Movimento massacrado pelas tropas fieis ao governo republicano, aquele que, sob a doutrina positivista de Augusto Comte, acreditava na vitória da técnica e da ciência sobre todos os desafios humanos. “Os Sertões”, é bom lembrar, foi revisado em Campinas, pelos criadores do Centro de Ciências, Letras e Artes, a instituição fundada em 1901 e para a qual a cidade deveria olhar com muito mais carinho, pelos enormes serviços que prestou e continua prestando. Em seu próprio nome, o CCLA indica o ideal de união da ciência com outras dimensões da cultura, como um efetivo projeto civilizatório.

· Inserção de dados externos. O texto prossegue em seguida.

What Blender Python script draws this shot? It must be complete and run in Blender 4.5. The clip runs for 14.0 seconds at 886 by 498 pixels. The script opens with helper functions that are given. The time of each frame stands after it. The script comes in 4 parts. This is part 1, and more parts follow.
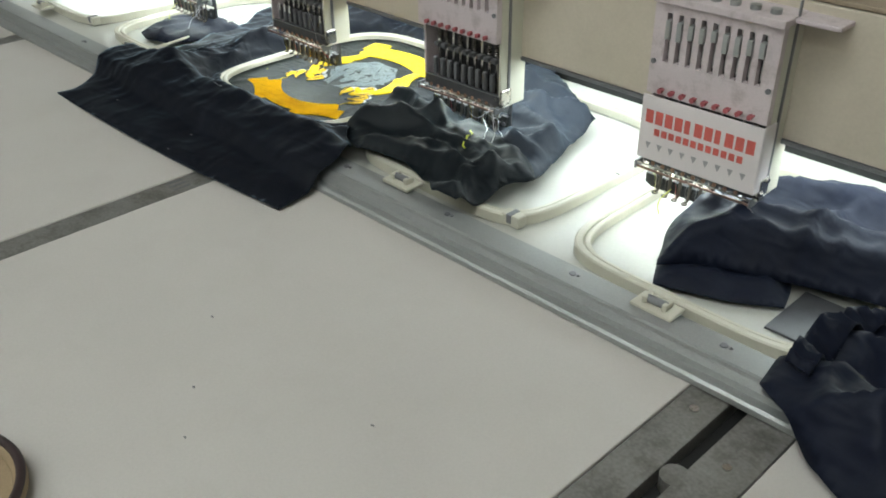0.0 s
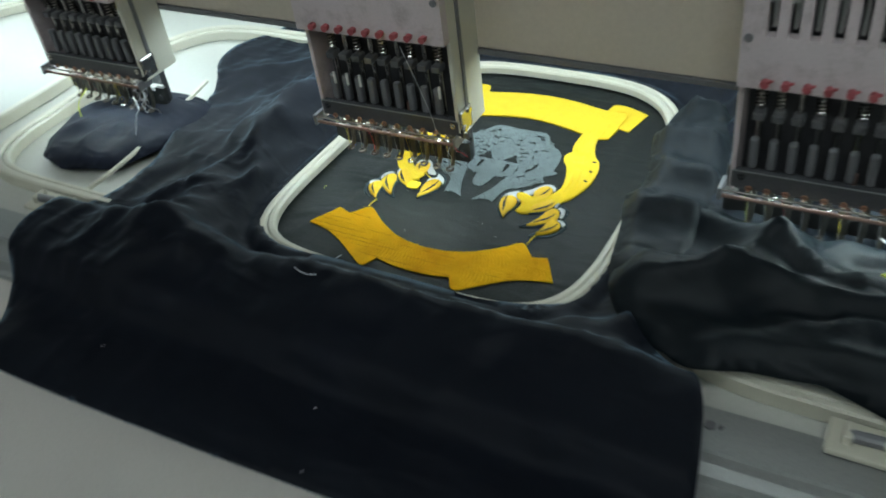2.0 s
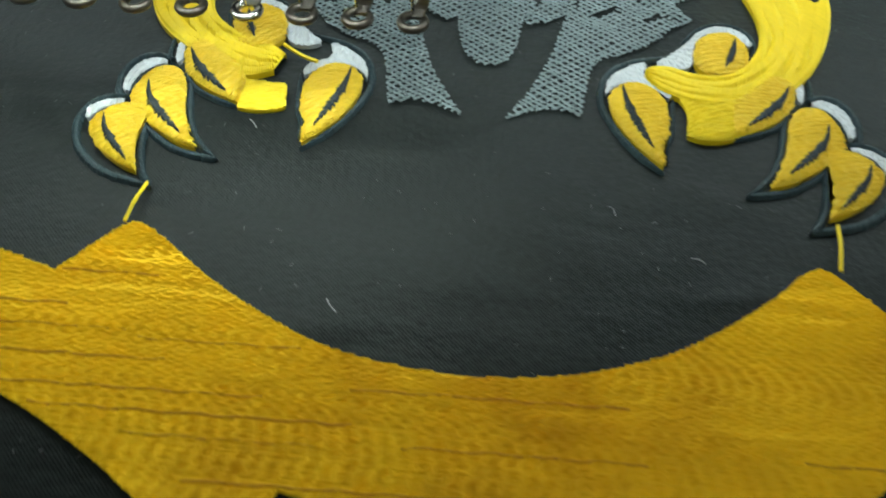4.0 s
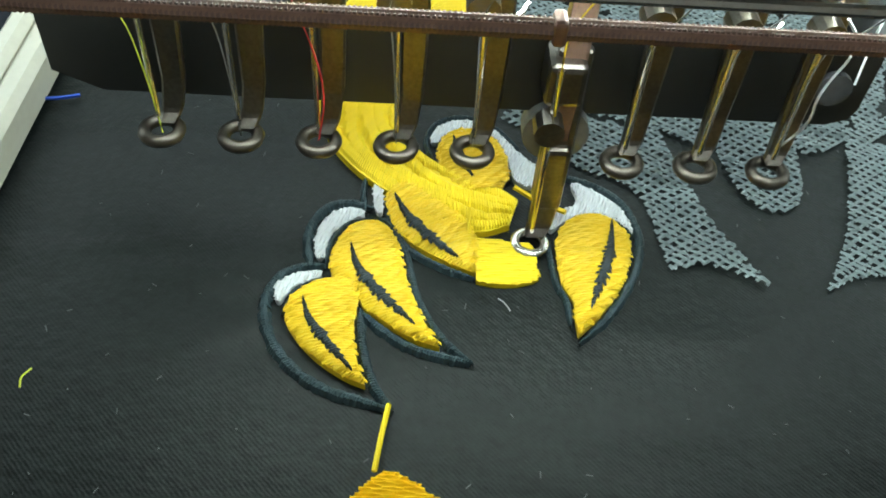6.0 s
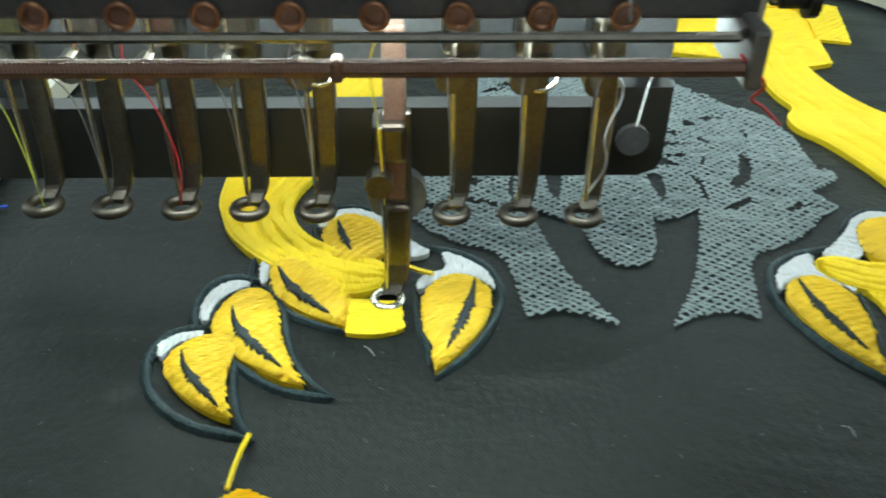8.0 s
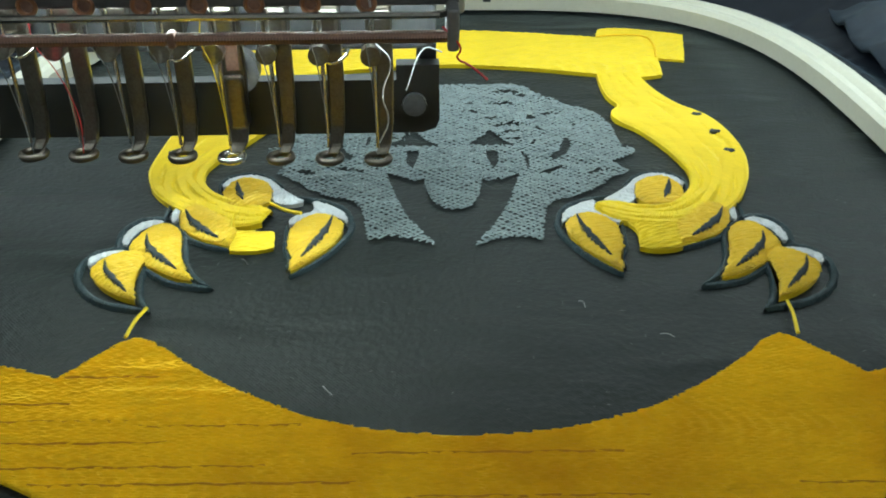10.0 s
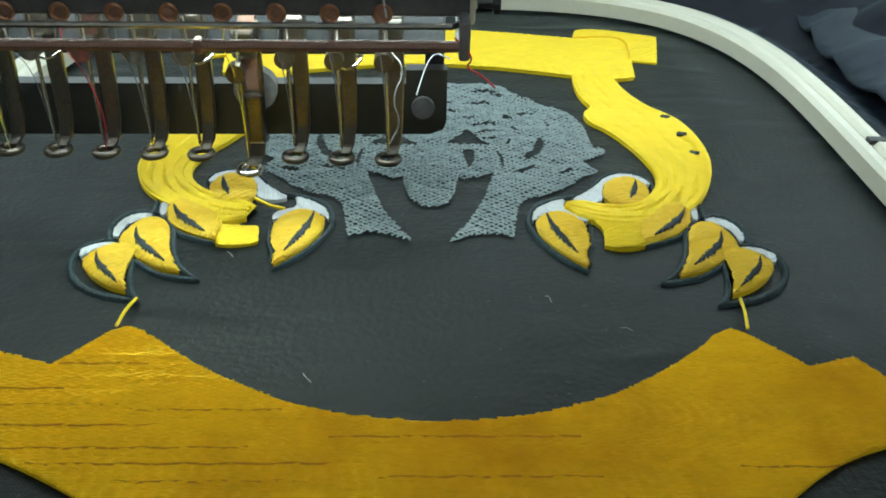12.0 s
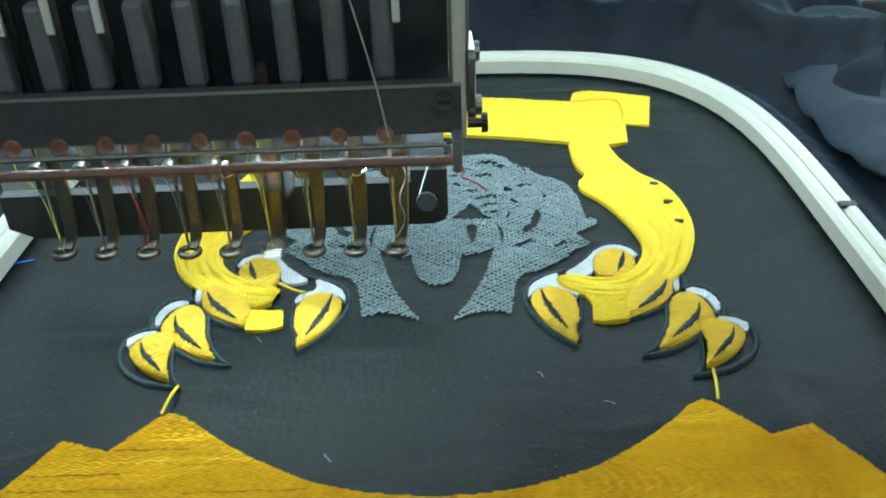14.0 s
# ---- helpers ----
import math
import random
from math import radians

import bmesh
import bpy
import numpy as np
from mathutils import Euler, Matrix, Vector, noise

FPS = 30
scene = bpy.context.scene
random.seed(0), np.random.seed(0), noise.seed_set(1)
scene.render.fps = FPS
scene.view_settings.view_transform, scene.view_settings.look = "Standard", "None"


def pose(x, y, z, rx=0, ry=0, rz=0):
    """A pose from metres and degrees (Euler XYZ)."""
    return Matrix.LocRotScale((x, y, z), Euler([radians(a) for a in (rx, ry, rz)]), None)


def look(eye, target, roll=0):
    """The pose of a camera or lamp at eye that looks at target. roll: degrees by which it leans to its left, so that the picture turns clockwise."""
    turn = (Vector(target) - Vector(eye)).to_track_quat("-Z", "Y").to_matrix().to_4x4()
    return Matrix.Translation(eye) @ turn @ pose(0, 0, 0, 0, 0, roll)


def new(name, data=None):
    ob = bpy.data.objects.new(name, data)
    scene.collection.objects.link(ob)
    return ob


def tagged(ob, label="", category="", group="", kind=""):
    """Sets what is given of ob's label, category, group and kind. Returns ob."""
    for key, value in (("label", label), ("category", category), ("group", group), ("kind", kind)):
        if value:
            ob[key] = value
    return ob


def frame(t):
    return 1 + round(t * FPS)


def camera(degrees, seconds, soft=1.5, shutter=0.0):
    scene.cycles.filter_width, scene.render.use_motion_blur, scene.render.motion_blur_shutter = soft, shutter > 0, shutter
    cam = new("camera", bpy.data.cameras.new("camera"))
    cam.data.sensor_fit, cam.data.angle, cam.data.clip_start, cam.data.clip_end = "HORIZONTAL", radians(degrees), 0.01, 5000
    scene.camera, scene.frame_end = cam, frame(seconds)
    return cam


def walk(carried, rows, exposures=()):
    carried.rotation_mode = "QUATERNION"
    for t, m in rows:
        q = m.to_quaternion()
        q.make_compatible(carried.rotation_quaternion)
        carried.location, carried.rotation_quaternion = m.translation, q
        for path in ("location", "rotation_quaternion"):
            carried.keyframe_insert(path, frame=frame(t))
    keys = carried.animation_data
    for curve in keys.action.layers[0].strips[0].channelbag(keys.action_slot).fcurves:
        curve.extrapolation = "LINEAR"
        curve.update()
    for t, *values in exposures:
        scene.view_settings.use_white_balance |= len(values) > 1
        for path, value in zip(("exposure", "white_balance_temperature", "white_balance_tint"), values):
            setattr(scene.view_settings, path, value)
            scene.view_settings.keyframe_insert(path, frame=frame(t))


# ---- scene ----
LENS = 53.5
STITCH = [(0, 0, 0), (2.2, 0, 0), (4.3, -0.0003, 0.0009), (4.5, 0.0007, 0.0009), (5, 0.0031, 0.0009), (5.5, -0.0016, 0.0006), (6, -0.0051, 0.0005),
          (6.5, -0.0022, 0.0002), (7, 0.003, 0.0006), (7.5, 0.0001, 0.0002), (8, -0.0034, 0.0002), (8.5, -0.0053, -0), (8.7, -0, -0.0001), (9.2, 0.004, 0),
          (9.7, -0.003, -0.001), (10.2, 0.004, -0.001), (10.8, 0.0007, -0.0009), (11, 0.0016, -0.0007), (11.5, 0.0018, -0.0007), (12, -0.0046, -0.0007), (12.5, 0.0049, -0.0015),
          (13, -0.0054, -0.0006), (13.5, 0.0038, -0.0013), (14, -0.0049, -0.0005)]
SHIFT = {t: (dx, dy) for t, dx, dy in STITCH}
PATH = [
    (0, (0.7964, -0.544, 0.3748), (-0.442, 0.623, -0.677), -0.9),
    (0.5, (0.7778, -0.5327, 0.3726), (-0.493, 0.61, -0.667), -0.6),
    (1, (0.6517, -0.5298, 0.3641), (-0.516, 0.673, -0.726), -0.3),
    (1.5, (0.4291, -0.4908, 0.3668), (-0.554, 0.829, -0.77), -2.8),
    (2, (0.2452, -0.3684, 0.333), (-0.631, 0.928, -0.912), -8.5),
    (2.2, (0.2041, -0.3292, 0.2875), (-0.638, 1.015, -0.931), -9.2),
    (4.3, (-0.0131, -0.074, 0.1063), (-0.034, 1.157, -1.47), 3.3),
    (4.5, (-0.0201, -0.0687, 0.1041), (-0.046, 1.158, -1.475), 3.7),
    (5, (-0.0426, -0.0632, 0.0923), (0.019, 1.245, -1.419), 7.9),
    (5.5, (-0.0543, -0.0522, 0.0931), (0.019, 1.251, -1.423), 7.6),
    (6, (-0.0532, -0.0477, 0.0911), (0.011, 1.285, -1.399), 5.4),
    (6.5, (-0.0451, -0.0459, 0.1004), (-0.01, 1.288, -1.389), 4.0),
    (7, (-0.0524, -0.0538, 0.0956), (0.021, 1.32, -1.356), 5.5),
    (7.5, (-0.0489, -0.0604, 0.0861), (0.035, 1.441, -1.232), 3.8),
    (8, (-0.0317, -0.0695, 0.086), (-0.013, 1.553, -1.083), 0.7),
    (8.5, (-0.0062, -0.0942, 0.0868), (0.001, 1.571, -1.021), -0.8),
    (8.7, (-0.0042, -0.1053, 0.0916), (0.023, 1.575, -0.993), -0.6),
    (10.8, (-0.0025, -0.1222, 0.0897), (0.0, 1.591, -0.943), 0.1),
    (11, (-0.004, -0.123, 0.0882), (-0.0, 1.592, -0.942), 0.1),
    (11.5, (-0.0085, -0.1252, 0.0927), (0.048, 1.583, -0.945), 1.6),
    (12, (-0.0019, -0.1275, 0.0977), (0.046, 1.564, -0.968), 1.3),
    (12.5, (-0.0126, -0.1297, 0.1049), (0.019, 1.496, -1.06), 0.3),
    (13, (0.0007, -0.1329, 0.113), (0.015, 1.427, -1.139), -0.6),
    (13.5, (-0.0049, -0.1373, 0.1238), (-0.005, 1.496, -1.031), -1.5),
    (14, (0.004, -0.1372, 0.1228), (-0.016, 1.566, -0.925), -1.9),
]


def moved(p, t):
    dx, dy = SHIFT.get(t, (0, 0))
    return (p[0] + dx, p[1] + dy, p[2])


cam = camera(LENS, 14.0, soft=1.8, shutter=0.3)
walk(cam, [(t, look(moved(e, t), moved(g, t), r)) for t, e, g, r in PATH],
     exposures=[(0, 1.22, 6450, 10), (0.5, 0.92, 6420, 10), (1, 0.8, 6350, 8), (1.5, 0.4, 6270, 7), (2.2, 0.4, 5930, 4), (4.3, 0.18, 6300, 3), (7, 0.27, 6250, 3), (8.5, 0.22, 6200, 2), (11, 0.12, 6100, 2), (13, 0.32, 5900, 0), (14, 0.48, 5450, -1)])

# ---- light ----
world = bpy.data.worlds.new("room_air")
scene.world = world
world.use_nodes = True
world.node_tree.nodes["Background"].inputs[0].default_value = (0.8, 0.85, 0.9, 1)
world.node_tree.nodes["Background"].inputs[1].default_value = 0.15
CEILING_LIGHT, LED_LIGHT, HEAD_LIGHT = 8.6, 3.8, 34.0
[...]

Em “Os Sertões”, Euclides da Cunha lembrou que há um Brasil profundo, escondido, que geralmente não faz parte dos noticiários e que está a milhares de anos-luz dos centros urbanos modernos, “civilizados”. Parece que o grito de Euclides, e de tantos outros na mesma linha, não foi mesmo ouvido, porque até hoje o Brasil sofre com esse divórcio brutal entre os países que aqui convivem.
Estas lições não podem ser esquecidas nesse momento crítico da vida brasileira, e obviamente da vida campineira. Sim, é preciso acreditar nos avanços e é fundamental preparar as cidades para um novo estilo de desenvolvimento. Mas não se pode blindar as consciências dos problemas ainda graves, de várias ordens, que precisam ser solucionados.

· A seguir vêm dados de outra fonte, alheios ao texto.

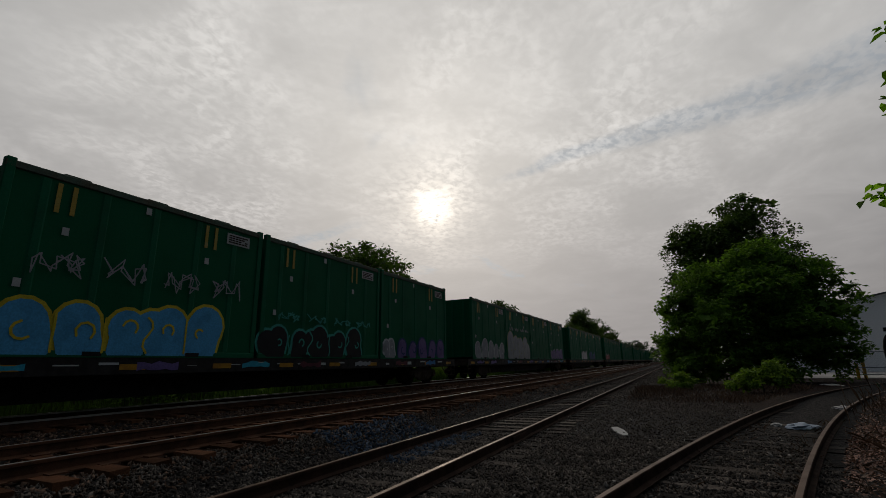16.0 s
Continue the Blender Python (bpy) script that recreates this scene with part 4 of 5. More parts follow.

No fundo, a questão está em que os direitos de cidadania precisam ser de fato respeitados, para todos. Junho de 2013 foi marcado por um movimento na órbita de aumento de tarifas de ônibus que transbordou para uma mobilização gigantesca. Na sociedade globalizada, de comunicação rápida, um pequeno foco de conflito pode ser logo transformado em algo muito maior.
Enfim, gestores públicos e sociedade em geral devem hoje, como nunca, estar muito atentos aos grandes desafios contemporâneos, muitos deles ainda refletindo questões bem antigas. A volta do fantasma da febre amarela é o signo de que a saúde pública brasileira, por exemplo, ainda está longe de resolver questões que se acreditava erradicadas.
Campinas tem, sim, o potencial de fazer coisas grandes e importantes, no rumo de uma cidade mais digna e de maior qualidade de vida. Mas deve estar sempre ciente de que há aspectos essenciais à vida coletiva que não podem ser marginalizados, sob pena de, não equacionados, acabarem encobrindo a luminosidade dos grandes fatos, das obras monumentais. Toda vez que ela escolheu os avanços civilizatórios, os grandes interesses públicos, ditos republicanos, ela brilhou.